Last Saturday Ukraine suffered the second deadliest single incident on its soil since the downing of MH17 in July 2014. Some 30 people killed and about 90 wounded during the shelling of the city of Mariupol. In the preceding days, the self-proclaimed boss of the so-called “Donetsk People’s Republic” Zahkarchenko had repeatedly stated his disdain for the ceasefire: "There is no ceasefire. We will fight. I promise." "There will be no more ceasefires and rotations, he said.

And yet, in spite of the obvious, Russia continues to blame Ukraine for ceasefire violations, including the Mariupol attack. Anti-Ukrainian rhetoric is not abating. Last week in this hall we heard the long debunked myths of "the junta", "the coup", "fascist Ukraine", and "oppression of Russian speakers" being once again resuscitated and put into use. For a year now, aggressive anti-Ukrainian propaganda has been used to brainwash, confuse, distract and obfuscate.
The international community should not, must not give in to these obfuscations.  Therefore let me ask once again. How can a bunch of illegal militants expand their offensive, continue capturing territory, and threaten carrying out attacks on three fronts? How can  a bunch of illegal militants without external trade ties, without income or budget,  amass hundreds of  armored combat vehicles, artillery systems, and rocket launchers, all those Tochka-Us, Grads, Uragans, and Buratinos?  How can they afford modern tanks, each of which costs at least 4 million dollars? How can they claim their own air fleet? How can hundreds of Russian soldiers be dying on Ukraine's soil if they are not even there?
How come hundreds of Russian mothers receive the dead bodies of their sons in Cargo 200 from a conflict to which Russia claims it is not a party? How come that in spite of the devastating lawlessness and countless crimes committed by the separatist militants and registered in the reports by OHCHR, Russia has not even once, not even mildly condemned the perpetrators?

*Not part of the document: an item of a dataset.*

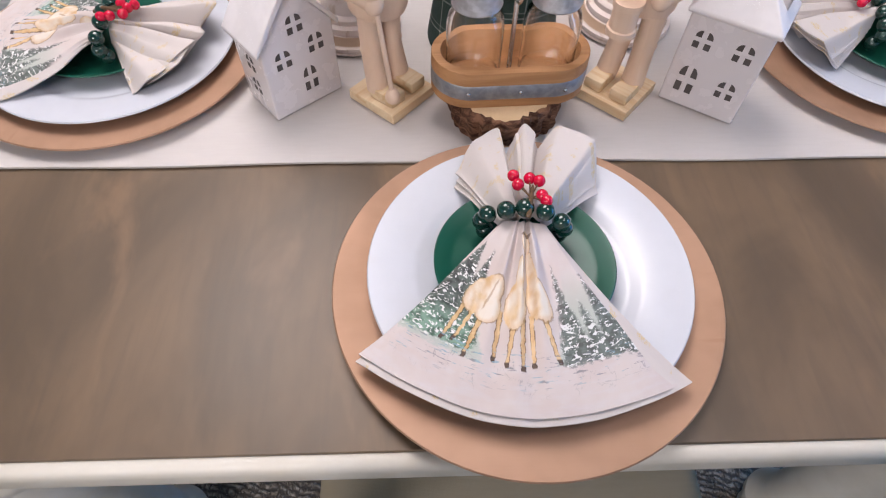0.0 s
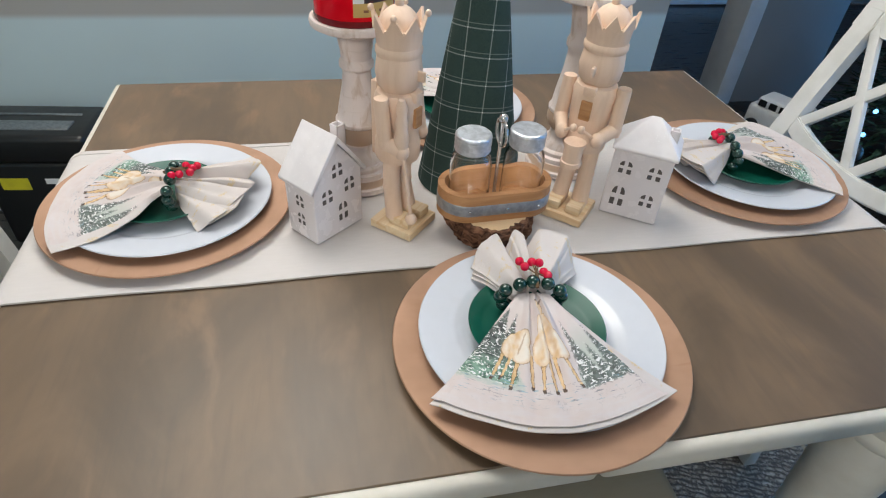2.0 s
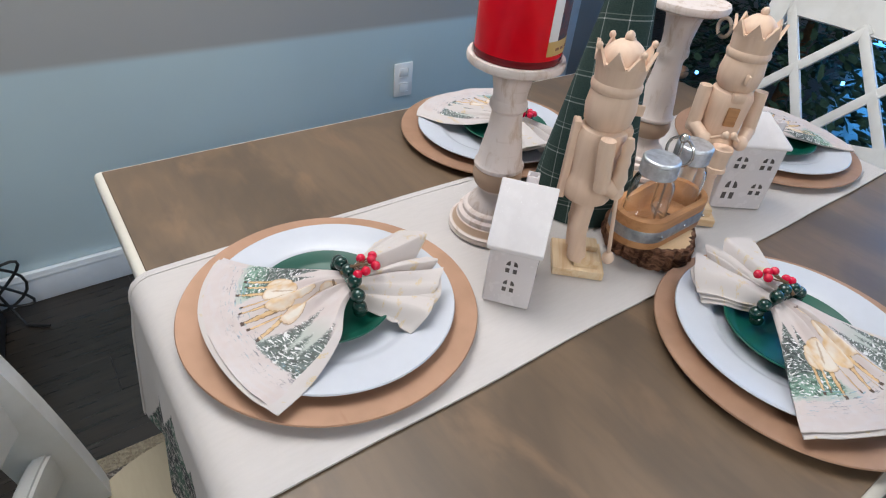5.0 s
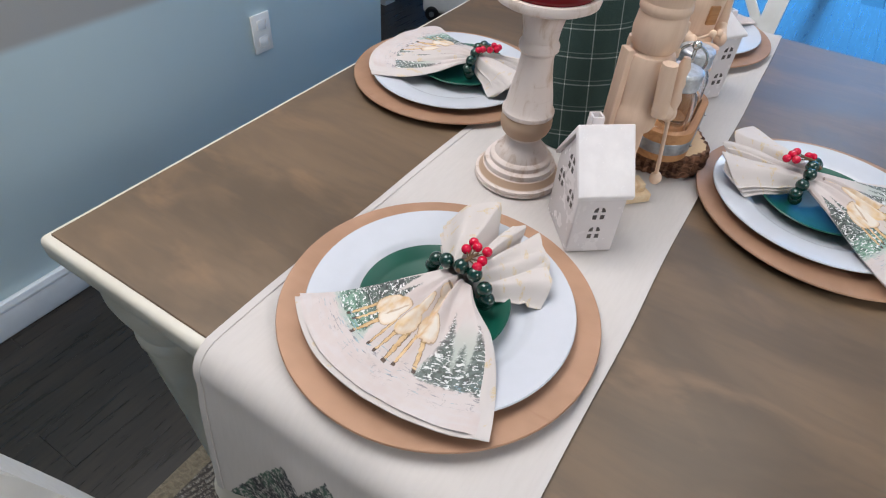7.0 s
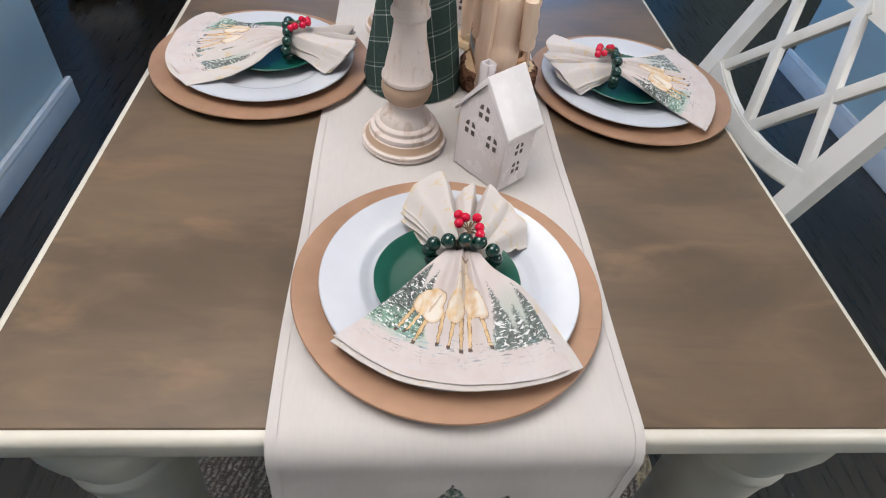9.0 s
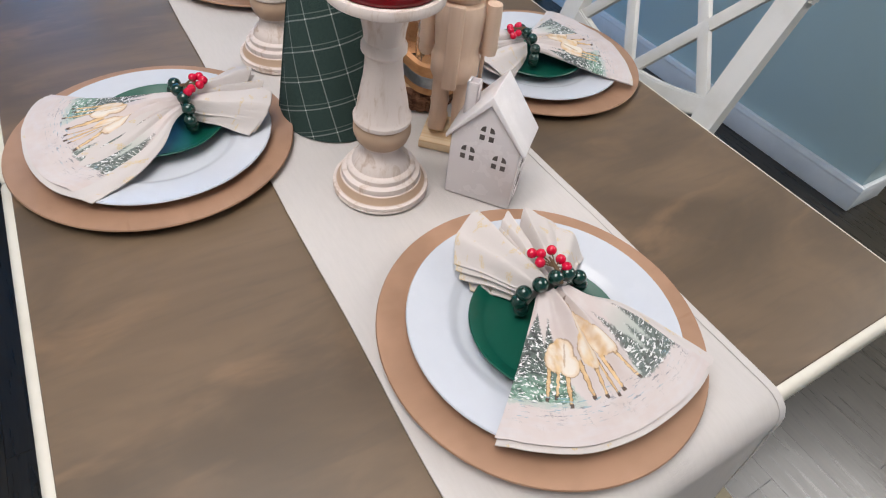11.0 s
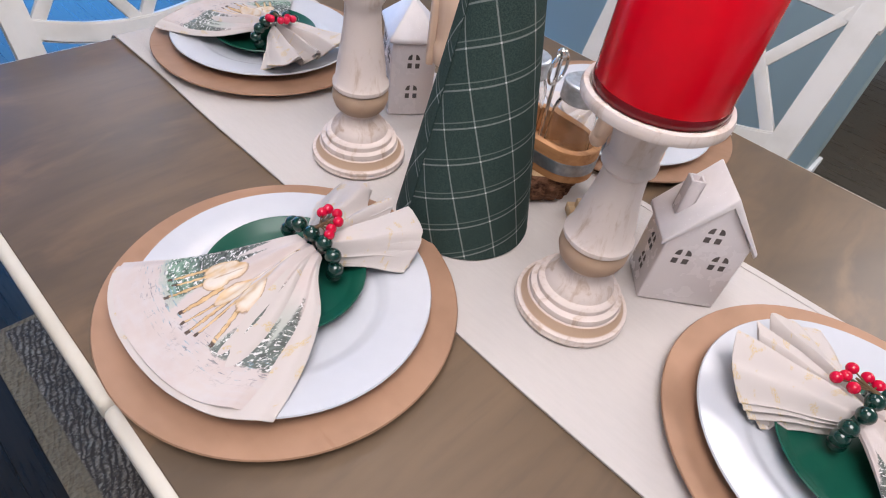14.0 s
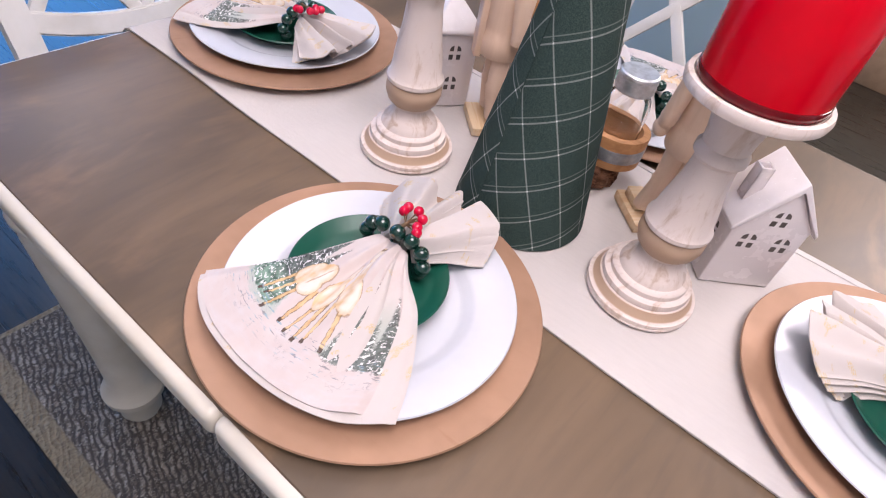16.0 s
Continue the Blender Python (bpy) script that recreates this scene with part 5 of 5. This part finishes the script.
part("label_sticker", slab(B(), (0.045, 0.002, 0.018), Matrix.Translation((0.04, -0.0955, 0.24)), 0.0), M["white"], t)
part("window_strip", slab(B(), (0.003, 0.03, 0.04), Matrix.Translation((0.1700, -0.075, 0.348)), 0.0), M["blueplastic"], t, "blue plastic window")
bm = B()
rod(bm, [(-0.265 + 0.05 * math.sin(3 * a), 1.10, 0.115 + 0.075 * math.sin(2 * a)) for a in (2 * math.pi * k / 40 for k in range(41))], 0.004, 8)
rod(bm, [(-0.285, 1.09, 0.12), (-0.27, 1.09, 0.05), (-0.25, 1.06, 0.006), (-0.20, 1.03, 0.006)], 0.004, 8)
tagged(finish("power_cable", bm, M["black"]), "looped black power cable lying by the wall", "cable")


def fir_tree(x, y):
    t = thing("christmas_tree", pose(x, y, 0), "dark decorated fir tree with ornaments and violet lights", "tree")
    part("trunk", lathe(B(), [(0.04, 0), (0.03, 0.5), (0.01, 1.9), (0, 1.95)], 12), M["twig"], t)
    rnd = random.Random(11)
    bm = B()
    for k in range(5200):
        h = rnd.random() ** 1.35
        z = 0.16 + 1.75 * h
        R = 0.66 * (1 - h) ** 0.9 * (0.55 + 0.5 * rnd.random() ** 0.5)
        a = rnd.uniform(0, 2 * math.pi)
        p = Vector((R * math.cos(a), R * math.sin(a), z - 0.10 * R))
        d = Vector((math.cos(a + rnd.uniform(-0.9, 0.9)), math.sin(a + rnd.uniform(-0.9, 0.9)), rnd.uniform(-0.5, 0.35))).normalized()
        side = d.cross(Vector((0, 0, 1))).normalized() * rnd.uniform(0.006, 0.013)
        L = rnd.uniform(0.05, 0.11)
        up = Vector((0, 0, 0.006))
        vs = [bm.verts.new(p - side), bm.verts.new(p + d * L * 0.6 - side * 1.3 + up), bm.verts.new(p + d * L), bm.verts.new(p + d * L * 0.6 + side * 1.3 - up), bm.verts.new(p + side)]
        bm.faces.new(vs)
    tagged(part("crown", bm, M["needle"], t, smooth=False), kind="stuff")
    for k in range(60):
        h = rnd.random() ** 1.2
        a = rnd.uniform(math.pi * 0.7, math.pi * 1.9)
        R = 0.66 * (1 - h) ** 0.9 * 0.98 + 0.02
        p = (R * math.cos(a), R * math.sin(a), 0.16 + 1.75 * h)
        if k % 3 == 0:
            part("fairy_light", ball(B(), (0, 0, 0), 0.009, 8), M["purple"] if k % 2 else M["blueglow"], t, m=Matrix.Translation(p))
        elif k % 3 == 1:
            part("bauble", ball(B(), (0, 0, 0), rnd.uniform(0.025, 0.04), 16), M["silver"] if k % 2 else M["copper"], t, "shiny round bauble", m=Matrix.Translation(p))
        else:
            bm = B()
            rod(bm, [(0.04 * math.cos(q), 0, 0.04 * math.sin(q)) for q in (2 * math.pi * j / 18 for j in range(19))], 0.009, 8)
            part("wreath_ornament", bm, M["pale"], t, "small pale ring ornament", m=Matrix.Translation(p) @ pose(0, 0, 0, 0, 0, math.degrees(a) + 90))


fir_tree(3.10, 0.85)

t = thing("toy_van", pose(2.46, 1.40, 0, 0, 0, -65), "white toy van with black wheels standing on the floor", "toy")
part("body", slab(B(), (0.26, 0.14, 0.10), Matrix.Translation((0, 0, 0.085)), 0.02, 3), M["white"], t)
part("roof", slab(B(), (0.22, 0.13, 0.05), Matrix.Translation((0.01, 0, 0.150)), 0.015, 3), M["white"], t)
for s in (-1, 1):
    for k in range(4):
        part("window", slab(B(), (0.036, 0.004, 0.030), Matrix.Translation((-0.07 + 0.05 * k, s * 0.066, 0.150)), 0.003), M["black"], t)
    for q in (-1, 1):
        w = part("wheel", lathe(B(), [(0, -0.012), (0.030, -0.012), (0.036, -0.006), (0.036, 0.006), (0.030, 0.012), (0, 0.012)], 24, pose(q * 0.08, s * 0.07, 0.036, 90)), M["black"], t, "black tyre")
        part("hub", lathe(B(), [(0, -0.013), (0.014, -0.013), (0.014, 0.013), (0, 0.013)], 16, pose(q * 0.08, s * 0.07, 0.036, 90)), M["silver"], w)

t = tagged(new("window_1"), "tall garden door glowing with blue evening daylight", "window", kind="structure")
part("pane", slab(B(), (0.02, 3.0, 2.25), Matrix.Translation((5.17, -0.25, 1.175))), M["screen"], t)
for y in (-1.8, -0.25, 1.3):
    part("window_frame", slab(B(), (0.05, 0.09, 2.40), Matrix.Translation((5.165, y, 1.20)), 0.004), M["trim"], t)
part("window_frame", slab(B(), (0.05, 3.01, 0.09), Matrix.Translation((5.163, -0.25, 2.345)), 0.004), M["trim"], t)

t = thing("pendant_light", pose(PENDANT[0], PENDANT[1], 0), "round white glass ceiling light over the table", "ceiling light")
part("bowl", lathe(B(), [(0, 2.035), (0.10, 2.037), (0.17, 2.05), (0.19, 2.08), (0.185, 2.09), (0, 2.09)], 40, closed=False), M["lampglow"], t, "lit diffuser bowl")
part("stem", lathe(B(), [(0.012, 2.09), (0.012, 2.41), (0.06, 2.42), (0.06, 2.44)], 20), M["chrome"], t)

t = thing("low_bench", pose(3.86, -1.40, 0, 0, 0, 8), "low white painted bench with square legs by the pier", "bench")
part("bench_top", slab(B(), (0.62, 0.30, 0.035), Matrix.Translation((0, 0, 0.4225)), 0.006), M["chairpaint"], t)
for sx in (-1, 1):
    for sy in (-1, 1):
        part("leg", bar(B(), (sx * 0.26, sy * 0.11, 0.0), (sx * 0.26, sy * 0.11, 0.406), 0.045, 0.045, 0.003, (0, 1, 0)), M["chairpaint"], t)
    part("apron", slab(B(), (0.018, 0.17, 0.07), Matrix.Translation((sx * 0.26, 0, 0.368)), 0.002), M["chairpaint"], t)

t = thing("cardboard_box", pose(0.175, -3.165, 0), "closed brown cardboard box standing on the floor", "box")
part("body", slab(B(), (0.36, 0.30, 0.235), Matrix.Translation((0, 0, 0.1177)), 0.003), M["card"], t)
for s in (-1, 1):
    part("flap", slab(B(), (0.358, 0.1475, 0.003), Matrix.Translation((0, s * 0.0748, 0.2369)), 0.001), M["card"], t)

# rug and floor boards
bm = B()
slab(bm, (1.678, 1.07, 0.010), Matrix.Identity(4), 0.003)
tagged(finish("rug", bm, M["rug"], m=pose(0.639, 0.0, 0.0055)), "grey braided rug with a beige border under the table", "rug")
floor = new("floor")
tagged(floor, "dark wooden floorboards", "floor", kind="structure")
bm = B()
slab(bm, (X1 - X0, Y1 - Y0, 0.05), Matrix.Translation(((X0 + X1) / 2, (Y0 + Y1) / 2, -0.034)))
part("subfloor", bm, M["black"], floor)
bm = B()
slab(bm, (1.2993, 0.1285, 0.009), Matrix.Identity(4), 0.0003, 1)
first = part("floorboard", bm, M["boards"], floor, m=Matrix.Translation((X0 + 0.65, Y0 + 0.064, -0.0045)))
rows_n = int((Y1 - Y0) / 0.129)
for j in range(rows_n):
    for i in range(-1, 6):
        if i == 0 and j == 0:
            continue
        x = X0 + 0.65 + 1.3 * i + (0.47 * j) % 1.3
        if X0 - 0.2 < x - 0.65 and x + 0.65 < X1 + 0.2:
            o = new("floorboard", first.data)
            o.parent = floor
            o.matrix_basis = Matrix.Translation((x, Y0 + 0.064 + 0.129 * j, -0.0045 - 0.0002 * ((i * 7 + j * 3) % 3)))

Life in eastern Ukraine may have been far from perfect due to long years of neglect by the successive governments. And yet the local inhabitants, many of them Russian speakers had homes to return to after work, had their daily lives and their daily bread. Thanks to the Kremlin's decision to "protect" them, they now have no homes, no jobs, no income, may have lost their dear ones- or may be dead themselves. Russia's war, Russia's proxies and the abysmal lawlessness they imposed that brought destruction, displacement, and deaths to the region.

The onus is on Russia to put an end to this senseless war by ending support to illegal armed groups operating in the east of Ukraine, accepting  international monitoring of the Ukrainian-Russian border, withdrawing its troops and weaponry from eastern Ukraine, ensuring the release by the illegal militants of all illegally detained persons, including Nadia Savchenko, ending manipulations of humanitarian assistance, and reaffirming its respect for Ukraine's sovereignty, independence, unity, and territorial integrity. The international observers, including the UN and OSCE monitoring missions must be provided full and unconditional access to the whole territory of Ukraine, including Crimea. Their reporting is indispensable to get the facts straight.

TC: Today the world knows the true image of Russia and its penchant for re-subjugating the former captive nations and perhaps the world because of its very visible war against Ukraine. The world knows but how long will it remember; when will it forget; and when will the first national leader shake his or her Russian counterpart’s hand.

After the Holocaust, Jews burned into their souls a commandment for future generations: “Never Forget; Never Forgive.” Russia deserves no less than Nazi Germany.